Platonic Intimacy is our campaign on vulnerability in all shades of human relationships. Also check out guest curators and their exclusive collections and Gift guides for the special people in your life
So Much of “Art History” is Eurocentric.
It’s not just stylistic either; popular European social convention both feeds and creates the answer to questions posed by art, like the ever important “who’s dating who?” or the classic “no homo?”. There exists a world outside this feedback loop however. It’s called the rest of the world. Platonic intimacy, a sort of relationship that takes its name from the philosopher Plato, is not unique to the Western sphere. Intimacy in all its complexity has been viewed and depicted in beautifully unique ways around the globe, and it has been for centuries.
Mokuan’s Four Sleepers
The friendship between figures in Chan (also known as Zen) lore is a notable example. The artist Mokuan Reien was a Japanese monk and painter in the mid fourteenth century who helped bring the Zen style of painting to greater recognition in Japan. He painted the Four Sleepers, depicting classic Chan/Zen figures while studying at a Chan monastery in China. The Four Sleepers depicts legendary monk Fenggan/Bukan with his friends Hanshan/Kanzan and Shide/Jittoku taking a nap together, using Fenggan’s tiger as a pillow. The apparition style painting conveys the meditative dream state they are experiencing as a group experience. The sleepers are unified in their spiritual bond as they lean on each other in one unifying shape. Softness (both visually and contextually) is celebrated. Just look at how cute the tiger is!
Igbo Mbari houses represent life- the process of creating them is just as important if not more than the finished product. The houses are built in a lengthy and detailed process to honor Ala the earth goddess (among other deities). They take years of tedious sacred work to construct, and when completed are “the” destination to travel to.
The ornately constructed architecture is inhabited by clay figures of all varieties, from humans to beasts, locals to foreigners. The forms depicted inside the mbari specifically do not shy away from any aspect of life, including sex and sexuality in addition to everyday familial and platonic intimacies. Mbari is meant to encompass a broad range of emotion; included are the good and beautiful, the forbidden, the frightening and the humorous. Sexual intimacy is taboo in everyday Igbo life, so the displays of sexuality are for the purpose of humor, shock, and most importantly, showing life as it is. The Mbari is a celebration of the relationships people have to each other.
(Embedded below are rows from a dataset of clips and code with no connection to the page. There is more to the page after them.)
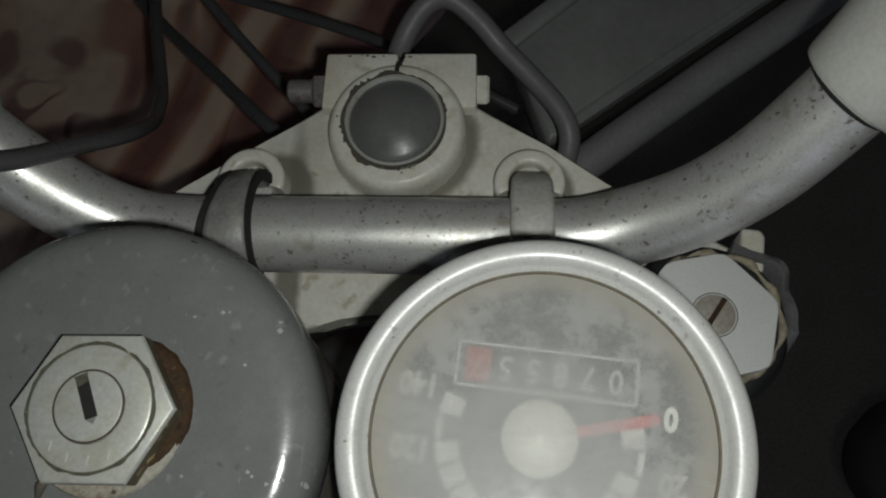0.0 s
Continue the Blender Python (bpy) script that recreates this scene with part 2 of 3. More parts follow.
WHEEL_RED = surface("wheel_red", (0.28, 0.075, 0.062), 0.5, 0.0, 900, 200, 0.1, (0.45, 0.45, 0.45), 0.0)
SHELL = surface("dark_shell_paint", (0.07, 0.072, 0.08), 0.4, 0.0, 500, 40, 0.2, (0.6, 0.55, 0.5), 0.05)
SKIRT = surface("grey_rubber", (0.125, 0.126, 0.128), 0.55, 0.0, 700, 80, 0.25, (0.4, 0.4, 0.4), 0.2)
PINK = surface("dull_pink", (0.36, 0.17, 0.15), 0.6, 0.0, 900, 200, 0.2, (0.45, 0.45, 0.45), 0.0)
RED = surface("red_paint", (0.46, 0.07, 0.06), 0.5, 0.0, 900, 200, 0.1, (0.45, 0.45, 0.45), 0.0)


def lens_material():
    """A scuffed clear plastic lens: an even milky haze, rubbed through in a ragged arc beyond the counter."""
    m, nt, p = nodes_of("scuffed_lens")
    vec = nt.nodes.new("ShaderNodeTexCoord").outputs["Object"]
    shift = add(nt, "ShaderNodeMapping")
    shift.inputs["Location"].default_value = (-0.0427, 0.1023, -1.077)
    nt.links.new(vec, shift.inputs["Vector"])
    length = nt.nodes.new("ShaderNodeVectorMath")
    length.operation = "LENGTH"
    nt.links.new(shift.outputs[0], length.inputs[0])
    xyz = nt.nodes.new("ShaderNodeSeparateXYZ")
    nt.links.new(shift.outputs[0], xyz.inputs[0])
    up = add(nt, "ShaderNodeMath")
    up.operation = "ADD"
    up.inputs[1].default_value = 0.5
    nt.links.new(xyz.outputs[1], up.inputs[0])
    lean = add(nt, "ShaderNodeMath")
    lean.operation = "MULTIPLY_ADD"
    lean.inputs[1].default_value = 0.38
    nt.links.new(xyz.outputs[0], lean.inputs[0])
    nt.links.new(up.outputs[0], lean.inputs[2])
    ring = ramp(nt, length.outputs["Value"], [(0.012, 0.0), (0.018, 1.0), (0.0275, 1.0), (0.0305, 0.0)])
    far = ramp(nt, lean.outputs[0], [(0.496, 0.0), (0.504, 1.0)])
    worn = ramp(nt, noise_of(nt, vec, 105, 10, 0.72), [(0.43, 0.0), (0.52, 0.72), (0.64, 1.0)])
    rubbed = mix(nt, 1.0, mix(nt, 1.0, ring, far, "MULTIPLY"), worn, "MULTIPLY")
    swirl = add(nt, "ShaderNodeMapping")
    swirl.inputs["Rotation"].default_value = (0, 0, 0.5)
    swirl.inputs["Scale"].default_value = (1.0, 3.2, 1.0)
    nt.links.new(vec, swirl.inputs["Vector"])
    cloud = mix(nt, 0.5, ramp(nt, noise_of(nt, vec, 95, 7, 0.65, 0.4), [(0.34, 0.60), (0.66, 0.98)]), ramp(nt, noise_of(nt, swirl.outputs[0], 120, 6, 0.6, 1.2), [(0.38, 0.62), (0.64, 0.98)]))
    grit = ramp(nt, noise_of(nt, vec, 900, 6, 0.7), [(0.36, 0.93), (0.62, 1.03)])
    thin = ramp(nt, length.outputs["Value"], [(0.0055, 0.86), (0.010, 1.0)])
    haze = mix(nt, 0.6, mix(nt, 1.0, cloud, grit, "MULTIPLY"), mix(nt, rubbed, (0.80, 0.80, 0.80), (0.19, 0.19, 0.19)))
    haze = mix(nt, 1.0, haze, thin, "MULTIPLY")
    tint = ramp(nt, length.outputs["Value"], [(0.0265, (0.370, 0.369, 0.361)), (0.0292, (0.364, 0.349, 0.312))])
    nt.nodes.remove(p)
    clear = add(nt, "ShaderNodeBsdfRefraction", Color=(1, 1, 1, 1), Roughness=0.70, IOR=1.2)
    milk = nt.nodes.new("ShaderNodeBsdfDiffuse")
    nt.links.new(tint, milk.inputs["Color"])
    gloss = add(nt, "ShaderNodeBsdfGlossy", Color=(1, 1, 1, 1), Roughness=0.5)
    glint = add(nt, "ShaderNodeBsdfGlossy", Color=(1, 1, 1, 1), Roughness=0.23)
    bare = nt.nodes.new("ShaderNodeBsdfTransparent")
    c, d = nt.nodes.new("ShaderNodeMixShader"), nt.nodes.new("ShaderNodeMixShader")
    a, b = nt.nodes.new("ShaderNodeMixShader"), nt.nodes.new("ShaderNodeMixShader")
    nt.links.new(haze, a.inputs[0])
    nt.links.new(rubbed, c.inputs[0])
    nt.links.new(clear.outputs[0], c.inputs[1])
    nt.links.new(bare.outputs[0], c.inputs[2])
    nt.links.new(c.outputs[0], a.inputs[1])
    nt.links.new(milk.outputs[0], a.inputs[2])
    b.inputs[0].default_value = 0.0095
    nt.links.new(ramp(nt, noise_of(nt, vec, 260, 5, 0.65), [(0.38, 0.0012), (0.62, 0.0045)]), d.inputs[0])
    nt.links.new(a.outputs[0], b.inputs[1])
    nt.links.new(gloss.outputs[0], b.inputs[2])
    nt.links.new(b.outputs[0], d.inputs[1])
    nt.links.new(glint.outputs[0], d.inputs[2])
    nt.links.new(d.outputs[0], nt.nodes["Material Output"].inputs[0])
    return m


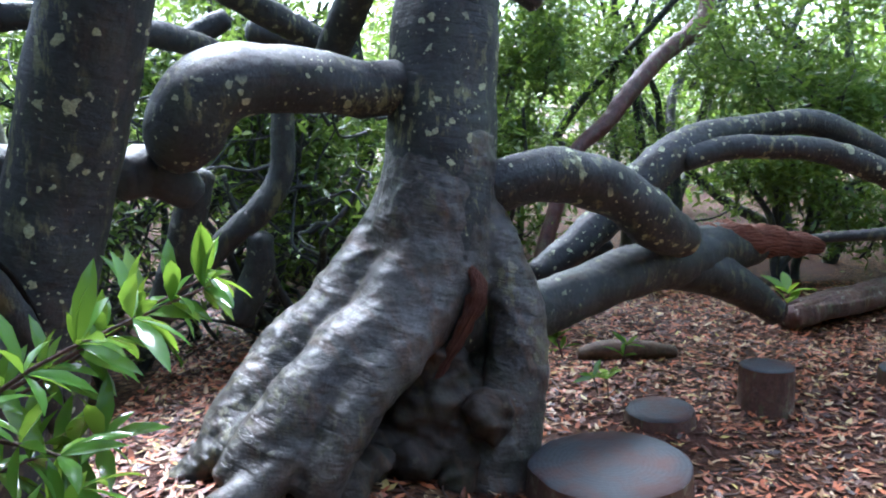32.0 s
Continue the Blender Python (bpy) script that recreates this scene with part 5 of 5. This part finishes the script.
def seat_stump(place, radius, height, label, tilt=(0, 0), seed=1):
    x, y = place
    z = ground_height(x, y) - 0.03
    top = thing("log_stump", (x, y, z), label, "stump", "log stumps")
    n, rings, verts, faces, uvs = 40, 9, [], [], []
    for j in range(rings):
        f = j / (rings - 1)
        for k in range(n):
            a = 2 * math.pi * k / n
            r = radius * (1 + 0.05 * noise.noise((math.cos(a) * 2, math.sin(a) * 2, seed)) + 0.012 * noise.noise((math.cos(a) * 9, math.sin(a) * 9, f * 2 + seed))) * (1.04 - 0.04 * f)
            verts.append((x + r * math.cos(a), y + r * math.sin(a), z + (height - 0.008) * f + f * r * (tilt[0] * math.cos(a) + tilt[1] * math.sin(a))))
            uvs.append((k / n if k < n / 2 else 1 - k / n, f * height))
    for j in range(rings - 1):
        for k in range(n):
            k2 = (k + 1) % n
            faces.append((j * n + k, j * n + k2, (j + 1) * n + k2, (j + 1) * n + k))
    mesh_object("side", verts, faces, peelbark, top, "rough brown bark side", uvs)
    tv, tf = [(0, 0, height)], []
    for i, s in enumerate((0.35, 0.7, 0.96, 1.0)):
        for k in range(n):
            vx, vy, vz = verts[(rings - 1) * n + k]
            tv.append(((vx - x) * s, (vy - y) * s, (height + (vz - z - height + 0.008) * s) if s < 0.99 else vz - z - 0.006))
        for k in range(n):
            b, c = 1 + i * n + k, 1 + i * n + (k + 1) % n
            tf.append((0, b, c) if i == 0 else (b - n, b, c, c - n))
    cut = mesh_object("sawn_top", tv, tf, cut_face, None, "wet grey sawn top with growth rings")
    cut.parent = top
    return top


seat_stump((6.22, 8.78), 0.36, 0.24, "broad low log stump with a wet grey sawn top", (0.02, -0.03), 1)
seat_stump((6.86, 9.82), 0.20, 0.12, "low log stump with a wet grey sawn top", (0.02, 0.0), 2)
seat_stump((7.58, 9.95), 0.16, 0.30, "small upright log stump on the leaf litter", (-0.03, -0.05), 3)
seat_stump((7.75, 8.49), 0.27, 0.26, "log stump with a wet sawn top", (0.0, -0.04), 4)
seat_stump((8.7, 10.12), 0.22, 0.14, "low round log stump among dead leaves", (0.0, -0.03), 5)

plank = thing("log_bench", (9.2, 11.7, ground_height(9.2, 11.7)), "long dark squared log lying on the litter", "log")
slab(plank, "beam", peelbark, [(8.55, 11.45, 0.48, 0.15), (9.2, 11.7, 0.5, 0.16), (9.9, 12.0, 0.51, 0.16), (10.6, 12.3, 0.52, 0.15)], (0.38, -0.92, 0.0), 0.10)
log = thing("rotten_log", (7.05, 10.95, 0.45), "short dark red rotten log half sunk in litter", "log")
limb(log, "wood", stumpwood, [(6.7, 11.0, 0.42, 0.05), (6.9, 10.97, 0.45, 0.075), (7.2, 10.95, 0.44, 0.07), (7.4, 10.92, 0.42, 0.04)])


def boulder(name, centre, size, label, seed):
    bm = bmesh.new()
    bmesh.ops.create_icosphere(bm, subdivisions=4, radius=1.0)
    for v in bm.verts:
        k = 1 + 0.16 * noise.noise(v.co * 1.3 + Vector((seed, 0, 0))) + 0.04 * noise.noise(v.co * 4.0)
        v.co = Vector((v.co.x * size[0] * k, v.co.y * size[1] * k, v.co.z * size[2] * k))
    me = bpy.data.meshes.new(name)
    bm.to_mesh(me)
    bm.free()
    me.polygons.foreach_set("use_smooth", [True] * len(me.polygons))
    me.materials.append(rock_mat)
    ob = new(name, me)
    ob.location = centre
    return tagged(ob, label, "rock")


boulder("boulder", (5.16, 6.47, 1.20), (0.50, 0.30, 0.27), "smooth grey boulder behind the low limb", 3)
boulder("flat_stone", (2.92, 3.55, 0.33), (0.24, 0.16, 0.07), "flat dark stone sunk in the soil", 5)
boulder("flat_stone", (3.32, 3.12, 0.30), (0.46, 0.30, 0.09), "broad flat wet grey stone sunk in the soil", 8)

# ---- leaf litter ----


def litter(name, box, count, size, label, seed, bare=(-0.55, 0.25)):
    rng = np.random.default_rng(seed)
    x = rng.uniform(box[0], box[1], count)
    y = rng.uniform(box[2], box[3], count)
    verts, faces = [], []
    for k in range(count):
        z = ground_height(x[k], y[k])
        clump = noise.noise((x[k] * 0.8, y[k] * 0.8, 5.0))
        if clump < rng.uniform(*bare):
            continue
        a, ln = rng.uniform(0, 6.28), size * rng.uniform(0.45, 1.2)
        wd = ln * rng.uniform(0.2, 0.36)
        c, s = math.cos(a), math.sin(a)
        t1, t2, curl = rng.normal(0, 0.2), rng.normal(0, 0.25), rng.uniform(-0.1, 0.2)
        o = len(verts)
        for u, v, lift in ((-0.5, 0, curl), (-0.12, 0.5, 0.04), (0.2, 0.42, 0.02), (0.5, 0, curl), (0.2, -0.42, 0.02), (-0.12, -0.5, 0.04), (0.04, 0.0, -0.03)):
            px, py = u * ln, v * wd
            verts.append((x[k] + c * px - s * py, y[k] + s * px + c * py, z + 0.012 + lift * ln + t1 * px + t2 * py))
        faces += [(o + 6, o + i, o + (i + 1) % 6) for i in range(6)]
    return tagged(mesh_object(name, verts, faces, dead_leaf, None), label, "leaf litter", kind="stuff")


litter("leaf_litter", (-3.5, 5.0, 1.6, 6.5), 27000, 0.07, "scattered red, brown and yellow dead leaves", 61, (-0.7, 0.1))
litter("leaf_litter", (-5.0, 1.0, 6.0, 10.0), 12000, 0.085, "pale and brown dead leaves on dark soil", 62)
litter("leaf_litter", (3.6, 11.0, 5.8, 13.0), 44000, 0.08, "thick brown leaf litter with pale wet leaves", 63, (-0.9, -0.1))


def twig_litter(box, count, label, seed):
    rng = np.random.default_rng(seed)
    sticks = []
    for _ in range(count):
        x, y, a = rng.uniform(box[0], box[1]), rng.uniform(box[2], box[3]), rng.uniform(0, 6.28)
        ln, pts = rng.uniform(0.08, 0.4), []
        for k in range(4):
            px, py = x + ln * k / 3 * math.cos(a), y + ln * k / 3 * math.sin(a)
            pts.append((px, py, ground_height(px, py) + 0.012, 0.0055 - 0.001 * k))
            a += rng.normal(0, 0.35)
        sticks.append(pts)
    return tagged(joined_tubes("twig_litter", sticks, peelbark, None, 5), label, "twigs", kind="stuff")


twig_litter((-2.5, 4.6, 2.2, 6.2), 150, "thin broken brown twigs lying on the soil", 71)
twig_litter((3.8, 9.5, 6.4, 11.5), 160, "thin broken brown twigs among the leaf litter", 72)
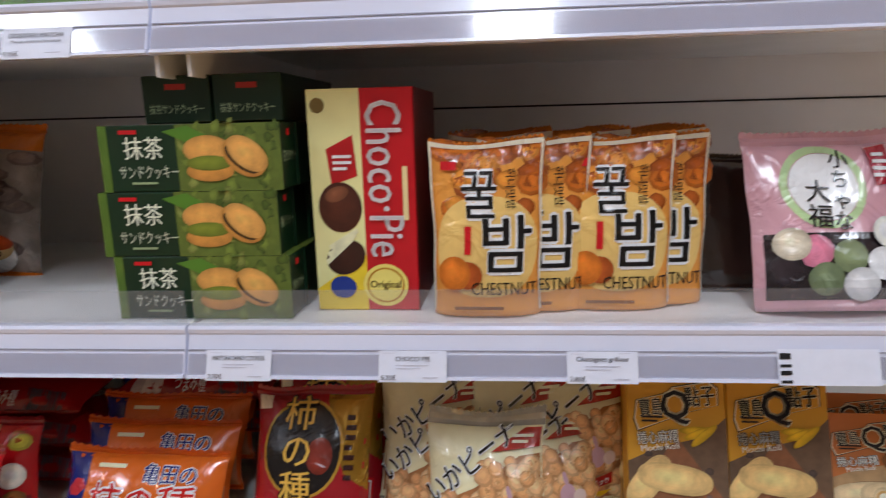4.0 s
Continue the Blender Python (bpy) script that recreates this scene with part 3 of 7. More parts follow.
for kind in range(1):
    BLACKF = mk("2f2d2b", 0.16, 0.35, 0.3, 10, 1.0, 15, 0.6, "black_foil", 1.6)
    o, f = gusset_bag("cake_pouch", "glossy black pouch of citrus cakes with a photo of buns", 0.120, 0.316, 0.046, BLACKF, 11, "snack bag", "black cake pouches", 0.004, 0.06, 0.72)
    f.poly(((0.07, 0.16), (0.93, 0.16), (0.93, 0.80), (0.62, 0.84), (0.07, 0.80)), film("7d736c"), "print")
    f.poly(((0.07, 0.62), (0.55, 0.74), (0.93, 0.62), (0.93, 0.80), (0.62, 0.84), (0.07, 0.80)), film("95897f"), "print")
    f.text("BAKED WHEAT CAKE", 0.52, 0.895, 0.020, ink("c9c2b4"), 0, 0.6)
    f.text("YUZU DORAYAKI", 0.52, 0.868, 0.020, ink("c9c2b4"), 0, 0.5)
    for q in range(5):
        f.disc(0.24 + 0.11 * (q % 3), 0.745 - 0.035 * (q // 3), 0.075, 0.05, ink("a89a3c"), "crest", 20, hole=0.45)
    f.poly(((0.07, 0.14), (0.60, 0.11), (0.95, 0.26), (0.93, 0.36), (0.5, 0.24)), ink("35502a"), "leaf")
    f.poly(((0.12, 0.17), (0.58, 0.13), (0.90, 0.24), (0.55, 0.19)), ink("5c7a40"), "leaf")
    f.disc(0.74, 0.535, 0.21, 0.17, food("e8982c"), "citrus")
    f.disc(0.66, 0.50, 0.16, 0.10, food("f0b850"), "citrus", 20)
    f.disc(0.60, 0.575, 0.09, 0.035, ink("3f6a2c"), "leaf", 25)
    f.disc(0.72, 0.40, 0.25, 0.21, food("c27848"))
    f.disc(0.30, 0.295, 0.25, 0.24, food("b86e3e"))
    f.disc(0.42, 0.335, 0.11, 0.16, food("d8bd8a"), "picture", 35)
    f.disc(0.66, 0.300, 0.25, 0.23, food("bd7444"))
    f.disc(0.80, 0.365, 0.10, 0.15, food("d8bd8a"), "picture", 40)
    f.text("ゆず", 0.72, 0.70, 0.085, ink("5ea32a"), 0, 0.4, WHITE, stack=True)
    f.text("どら", 0.42, 0.62, 0.085, ink("f0e6c8"), 0, 0.4, BLACK, stack=True)
    f.text("焼", 0.44, 0.475, 0.105, ink("ecd88a"), 0, 0.44, BLACK)
    f.rect(0.24, 0.40, 0.32, 0.425, ink("b8303a"), "seal_mark")
    f.text("5個入", 0.28, 0.125, 0.048, ink("f0e2b0"), 0, 0.40)
    f.lines(0.15, 0.055, 0.85, 0.080, 1, ink("6a6a72"))
    put(o, -1.660, 0.055, Z5, 10, -4, 2)
    put(o, -1.642, 0.115, Z5, 9, -3, 4)
    put(o, -1.625, 0.175, Z5, 9, -3, 2)
    put(o, -1.532, 0.045, Z5, 22, -2, -1)
    put(o, -1.512, 0.11, Z5, 20, -4, 3)
    put(o, -1.495, 0.165, Z5, 18, -3, 2)
    put(o, -1.480, 0.22, Z5, 15, -3, 0)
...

The Ajanta caves are a series of Buddhist monuments carved into a rock face in Maharashtra. The caves functioned as monasteries, and depict the many stages and lives of Buddha. Also filling the caves are depictions of scantily clad women carved and painted in the idealized body types of the era. By European standards this would be inappropriate decor for monks, but the women and their sensuality were not seen as sinful. The representation of these Ajanta women are not as sexual objects, but as divine and spiritual worldly forms. This kind of depiction of the was perfectly normal for monastic dwellings. The relationship between the monks- who had given up worldly possession- and the material sensuality of the artwork was not seen as a juxtaposition, but logical counterparts in a spiritual narrative.
Mother With Child
In a more modern time, the importance of intimacy is evident in Oswaldo Guayasamin’s Tenderness series. Painted in the 80s and 90s during the later years of his life, Tenderness is the last and most hopeful collection of his works. His artistic career of depicting oppression, poverty, and class division abundant in Latin America during his lifetime took a turn for the more hopeful with his series of works of mothers and children. Still harrowed from a life of horrors but finding reconciliation in each other’s gentle touch, these portraits tell a tale of intimate connections between families in Quito, Ecuador.
Krishna and Sudana
Platonic intimacy also plays a part in Hindu mythological art. In this image, Krishna greets Sudama in an image drawn from their story of friendship in the Bhagavata Purana. Their lifelong bond is a lesson in friendship and class/income difference. According to the story, Lord Krishna washed Sudama’s feet upon his entrance into the palace, an intimate act of respect. These friends had a close bond, sharing food and gifts in a way that honors selflessness and generosity. Their food sharing and physical touch are a great equalizer, bringing these men of greatly different status together.